• [EXERCISE DESCRIPTION]
Set the listing down again exactly, please, apart from its pictures.

== MATERIAL

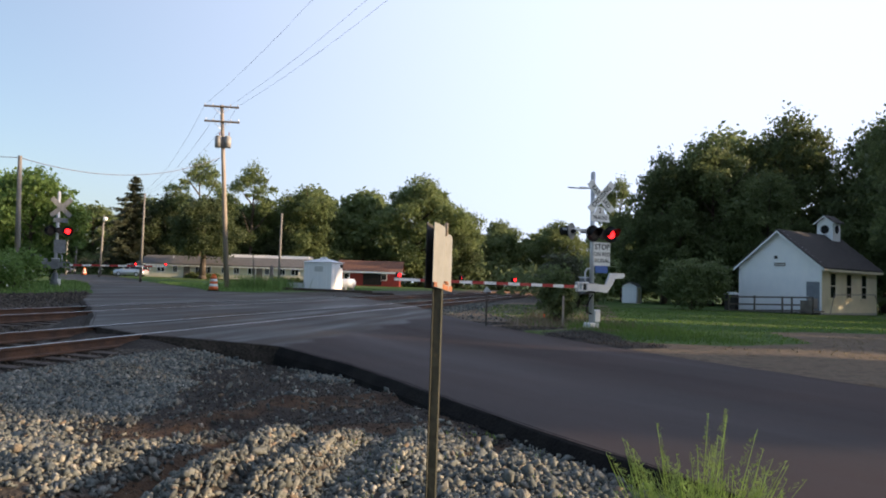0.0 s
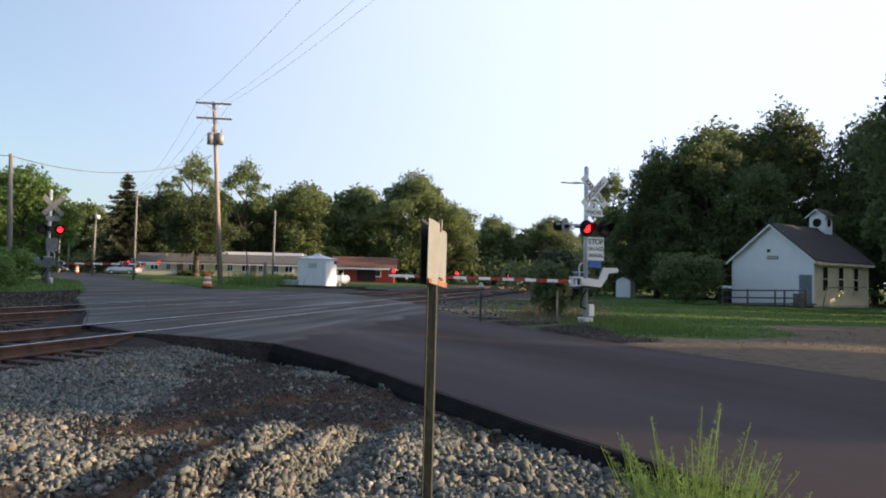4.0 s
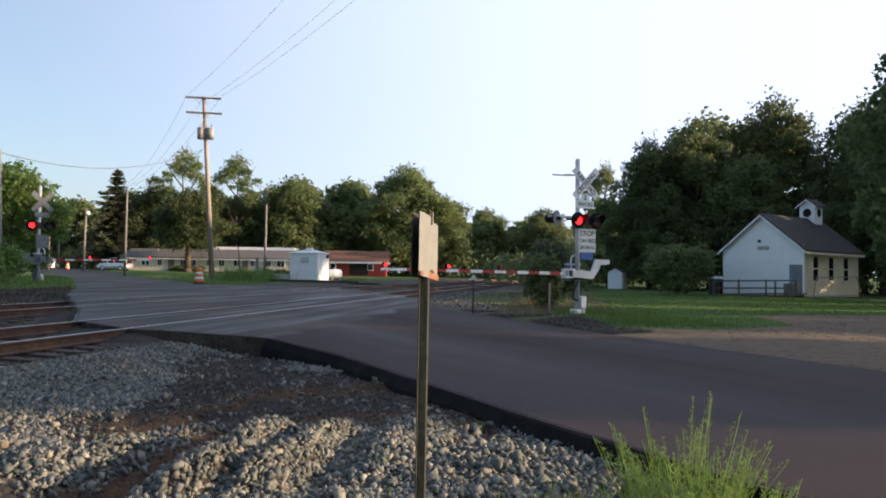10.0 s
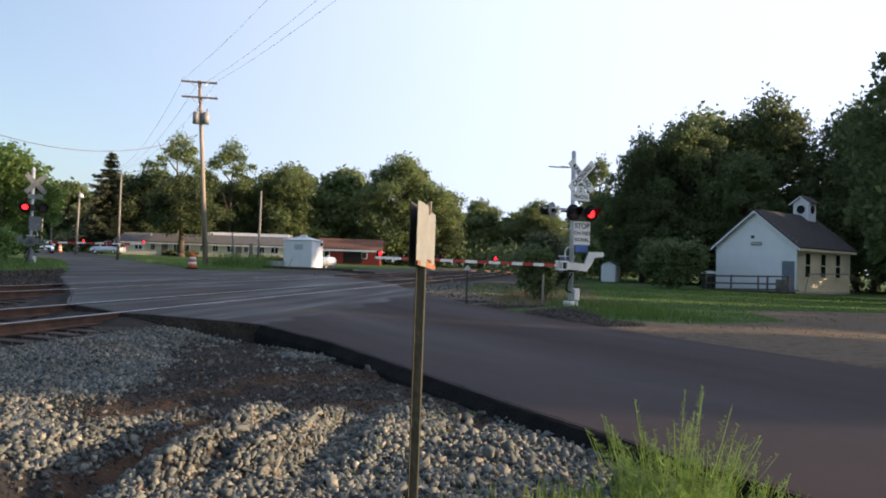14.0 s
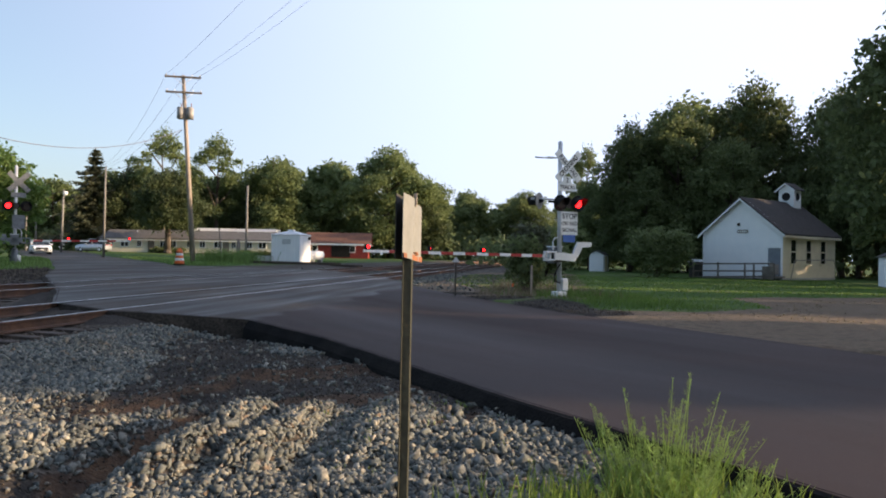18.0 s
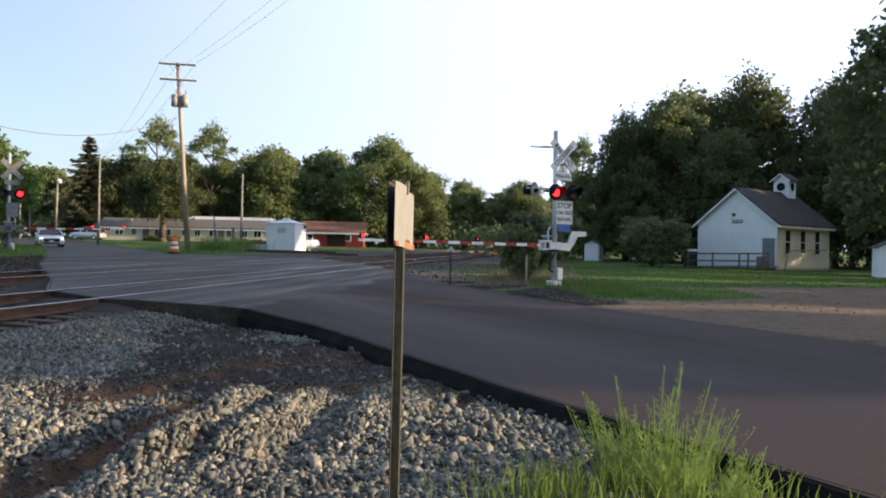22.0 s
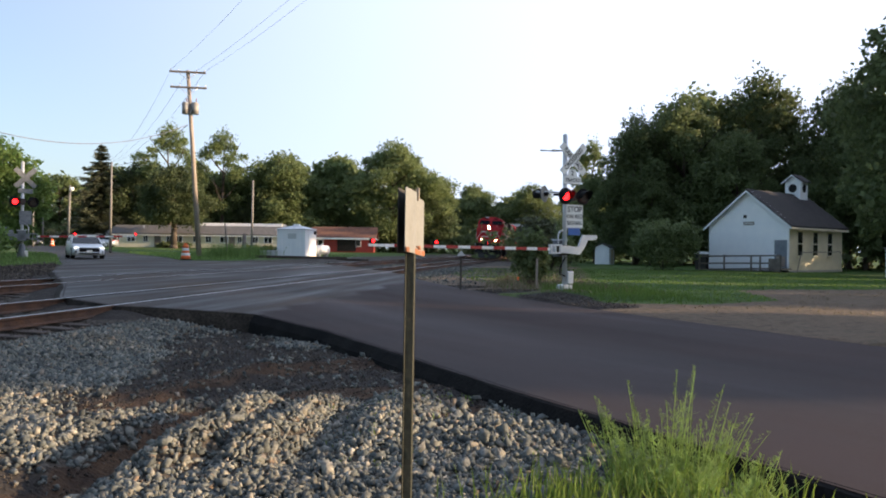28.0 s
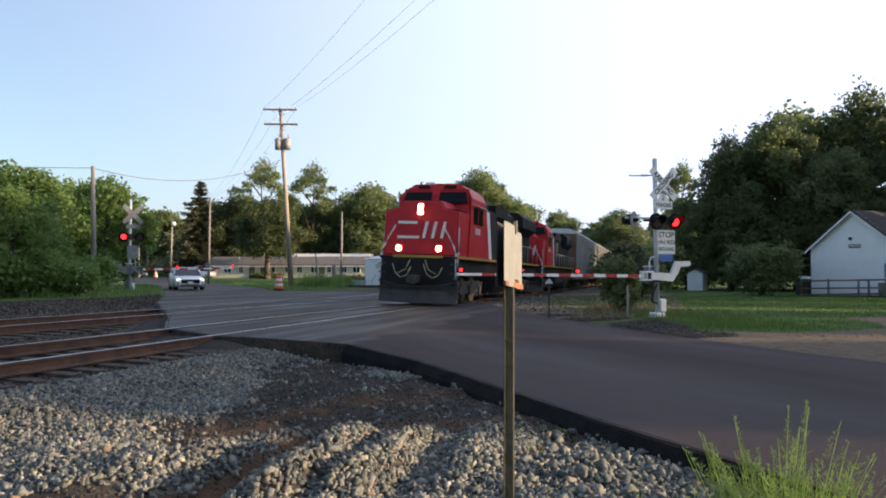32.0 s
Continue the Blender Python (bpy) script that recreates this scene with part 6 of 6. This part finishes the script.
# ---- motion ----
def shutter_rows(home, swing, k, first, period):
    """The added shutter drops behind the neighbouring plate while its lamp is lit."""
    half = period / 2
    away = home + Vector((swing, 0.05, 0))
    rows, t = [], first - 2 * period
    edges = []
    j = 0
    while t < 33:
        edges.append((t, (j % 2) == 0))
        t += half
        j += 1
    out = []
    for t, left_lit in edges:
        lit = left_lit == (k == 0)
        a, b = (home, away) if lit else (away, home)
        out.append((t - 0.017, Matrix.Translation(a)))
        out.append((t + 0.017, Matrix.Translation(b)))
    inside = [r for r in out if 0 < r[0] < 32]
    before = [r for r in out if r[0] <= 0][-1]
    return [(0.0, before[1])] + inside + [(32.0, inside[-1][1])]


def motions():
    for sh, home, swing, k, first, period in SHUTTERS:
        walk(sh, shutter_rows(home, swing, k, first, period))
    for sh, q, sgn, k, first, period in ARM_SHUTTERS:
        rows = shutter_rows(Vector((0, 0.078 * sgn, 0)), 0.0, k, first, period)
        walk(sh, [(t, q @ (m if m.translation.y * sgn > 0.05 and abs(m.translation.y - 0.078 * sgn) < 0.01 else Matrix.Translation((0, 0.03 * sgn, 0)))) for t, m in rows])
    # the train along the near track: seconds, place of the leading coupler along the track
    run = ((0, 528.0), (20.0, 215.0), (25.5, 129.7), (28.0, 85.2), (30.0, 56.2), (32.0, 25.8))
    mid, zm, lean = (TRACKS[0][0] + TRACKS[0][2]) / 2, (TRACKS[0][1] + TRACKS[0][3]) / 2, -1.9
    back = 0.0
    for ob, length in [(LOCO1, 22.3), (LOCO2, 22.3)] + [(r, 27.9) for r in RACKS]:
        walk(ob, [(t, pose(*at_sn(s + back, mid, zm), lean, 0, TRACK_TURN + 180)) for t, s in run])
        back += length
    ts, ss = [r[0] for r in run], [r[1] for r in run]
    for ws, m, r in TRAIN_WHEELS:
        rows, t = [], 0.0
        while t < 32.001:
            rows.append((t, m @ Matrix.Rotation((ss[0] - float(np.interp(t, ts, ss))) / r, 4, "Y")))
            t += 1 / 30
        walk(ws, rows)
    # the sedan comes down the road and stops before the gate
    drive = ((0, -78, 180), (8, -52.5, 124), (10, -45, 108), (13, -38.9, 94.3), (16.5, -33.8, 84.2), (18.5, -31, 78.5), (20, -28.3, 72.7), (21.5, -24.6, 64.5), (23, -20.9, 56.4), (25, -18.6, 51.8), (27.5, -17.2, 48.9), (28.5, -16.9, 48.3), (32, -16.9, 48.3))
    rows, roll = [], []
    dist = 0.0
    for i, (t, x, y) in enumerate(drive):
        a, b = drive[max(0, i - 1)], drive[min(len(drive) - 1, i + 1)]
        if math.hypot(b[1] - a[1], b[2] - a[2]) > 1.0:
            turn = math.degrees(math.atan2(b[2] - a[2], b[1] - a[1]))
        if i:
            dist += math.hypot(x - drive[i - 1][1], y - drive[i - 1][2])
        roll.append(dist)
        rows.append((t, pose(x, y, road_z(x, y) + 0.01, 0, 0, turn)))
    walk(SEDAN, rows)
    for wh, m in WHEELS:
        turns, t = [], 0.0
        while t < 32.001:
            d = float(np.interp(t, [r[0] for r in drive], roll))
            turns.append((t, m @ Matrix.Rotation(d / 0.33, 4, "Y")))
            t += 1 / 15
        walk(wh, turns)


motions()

====

• [SOLUTION BELOW]
0.0 s
4.0 s
10.0 s
14.0 s
18.0 s
22.0 s
28.0 s
32.0 s
Continue the Blender Python (bpy) script that recreates this scene with part 6 of 6. This part finishes the script.
# ---- motion ----
def shutter_rows(home, swing, k, first, period):
    """The added shutter drops behind the neighbouring plate while its lamp is lit."""
    half = period / 2
    away = home + Vector((swing, 0.05, 0))
    rows, t = [], first - 2 * period
    edges = []
    j = 0
    while t < 33:
        edges.append((t, (j % 2) == 0))
        t += half
        j += 1
    out = []
    for t, left_lit in edges:
        lit = left_lit == (k == 0)
        a, b = (home, away) if lit else (away, home)
        out.append((t - 0.017, Matrix.Translation(a)))
        out.append((t + 0.017, Matrix.Translation(b)))
    inside = [r for r in out if 0 < r[0] < 32]
    before = [r for r in out if r[0] <= 0][-1]
    return [(0.0, before[1])] + inside + [(32.0, inside[-1][1])]


def motions():
    for sh, home, swing, k, first, period in SHUTTERS:
        walk(sh, shutter_rows(home, swing, k, first, period))
    for sh, q, sgn, k, first, period in ARM_SHUTTERS:
        rows = shutter_rows(Vector((0, 0.078 * sgn, 0)), 0.0, k, first, period)
        walk(sh, [(t, q @ (m if m.translation.y * sgn > 0.05 and abs(m.translation.y - 0.078 * sgn) < 0.01 else Matrix.Translation((0, 0.03 * sgn, 0)))) for t, m in rows])
    # the train along the near track: seconds, place of the leading coupler along the track
    run = ((0, 528.0), (20.0, 215.0), (25.5, 129.7), (28.0, 85.2), (30.0, 56.2), (32.0, 25.8))
    mid, zm, lean = (TRACKS[0][0] + TRACKS[0][2]) / 2, (TRACKS[0][1] + TRACKS[0][3]) / 2, -1.9
    back = 0.0
    for ob, length in [(LOCO1, 22.3), (LOCO2, 22.3)] + [(r, 27.9) for r in RACKS]:
        walk(ob, [(t, pose(*at_sn(s + back, mid, zm), lean, 0, TRACK_TURN + 180)) for t, s in run])
        back += length
    ts, ss = [r[0] for r in run], [r[1] for r in run]
    for ws, m, r in TRAIN_WHEELS:
        rows, t = [], 0.0
        while t < 32.001:
            rows.append((t, m @ Matrix.Rotation((ss[0] - float(np.interp(t, ts, ss))) / r, 4, "Y")))
            t += 1 / 30
        walk(ws, rows)
    # the sedan comes down the road and stops before the gate
    drive = ((0, -78, 180), (8, -52.5, 124), (10, -45, 108), (13, -38.9, 94.3), (16.5, -33.8, 84.2), (18.5, -31, 78.5), (20, -28.3, 72.7), (21.5, -24.6, 64.5), (23, -20.9, 56.4), (25, -18.6, 51.8), (27.5, -17.2, 48.9), (28.5, -16.9, 48.3), (32, -16.9, 48.3))
    rows, roll = [], []
    dist = 0.0
    for i, (t, x, y) in enumerate(drive):
        a, b = drive[max(0, i - 1)], drive[min(len(drive) - 1, i + 1)]
        if math.hypot(b[1] - a[1], b[2] - a[2]) > 1.0:
            turn = math.degrees(math.atan2(b[2] - a[2], b[1] - a[1]))
        if i:
            dist += math.hypot(x - drive[i - 1][1], y - drive[i - 1][2])
        roll.append(dist)
        rows.append((t, pose(x, y, road_z(x, y) + 0.01, 0, 0, turn)))
    walk(SEDAN, rows)
    for wh, m in WHEELS:
        turns, t = [], 0.0
        while t < 32.001:
            d = float(np.interp(t, [r[0] for r in drive], roll))
            turns.append((t, m @ Matrix.Rotation(d / 0.33, 4, "Y")))
            t += 1 / 15
        walk(wh, turns)


motions()